Last week a colleague who will remain unnamed told me a story about Boris Johnson. The colleague in question was working at The Spectator during Boris’s editing days, and instructed by his blond boss to dig hard into a ‘report’ that Tony Blair had tried cannabis in his gap year before Oxford. The colleague did the requisite digging but found nothing to substantiate the claim. Blair, as biographers now more or less agree, was a squeaky-clean, rather dull undergraduate: by all accounts the future PM neither smoked, nor inhaled.
Boris, however, was desperate to run something on the story. He found another journalist to take up the brief, and the resulting piece amounted to a specious attack on the then-PM. Distant university contemporaries of Tony were found, but the comments they produced on Blair’s alleged spliffing were based on supposition, not fact.
The anecdote says more about Boris than Blair. It says that then, as now, Johnson has always had a taste for assassination; for trading on reputation – and not always merely his own.
Little wonder, then, that the Dulux dog of British politics employed the same tactics in his address to the Conservative party Conference in Manchester. Every journalist knows this is the annual highlight of a dreary week, and this was no exception. High calibre jokes yes, but also an opportunity to slay rivals – to embody the kind of “personality politics” which the Corbyn camp so passionately disparages, but which Johnson has made such political capital of in the past decade.
First came the implicit dismissal of Osbornomics, and Osborne – the Conservatives’ Mr Competence option for 2020. Johnson launched a veiled attack on credit cuts alongside a warning to protect society's hardest working but lowest paid – an implicit critique of the Chancellor’s gesture at replacing tax credits with his bogus "new living wage”.
Next, there was a challenge to the Iron Lady in Waiting, Ms May. “Politicians”, said Johnson, “have frankly abdicated things that frankly should be within their power on immigration” – a sentiment steeped in generous ambiguity but clearly aimed, somehow, at the Home Secretary.
And for his coup d’état? A plea to David Cameron himself to get “the right deal” in his EU negotiations; a message about as useful as “Don’t mess this up, Dave – I would have really nailed it”.
This was not a speech about Boris Johnson, then, but a speech about the deficiencies of Boris Johnson’s rivals, and the various pitfalls faced by all of them in the next five years – Europe, immigration, more austerity. And somehow Boris – now the retiring back-bencher, sometime author, and occasional Mayor of London – faces none of these challenges.
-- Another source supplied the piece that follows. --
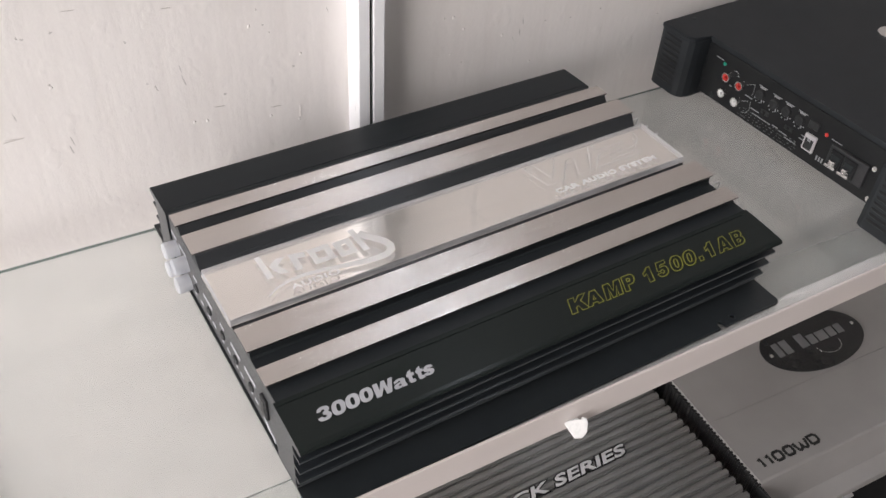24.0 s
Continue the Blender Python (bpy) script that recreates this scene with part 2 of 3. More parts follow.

In absentia he has found opportunism, peace, and the safe distance to critique his rivals without being called upon to offer finite, alternative solutions.
Boris may have shirked some of the hard work, but unlike his closest leadership rivals, he has not underrated the power of social skills such as bitching, and making people like him. As anyone who’s met Boris will know, all first conversations with the Mayor start with “We’ve met before haven’t we?” – never with the more anodyne, “How do you do?”, or “Pleased to meet you”. George Osborne might do economics, Teresa May might do immigration, but Boris does people – and he does them damn well.
What next for the return, the resurrection, the Borissance? A four year leadership contest is now underway which will not be good for the health of the Conservative party. For Boris there is the chance to make his name captaining the Brexit campaign, but he will probably dodge it. The Mayor, instead, will likely find safer refuge and results in his talented command of the darker arts: self-branding, sycophancy, and office bitching.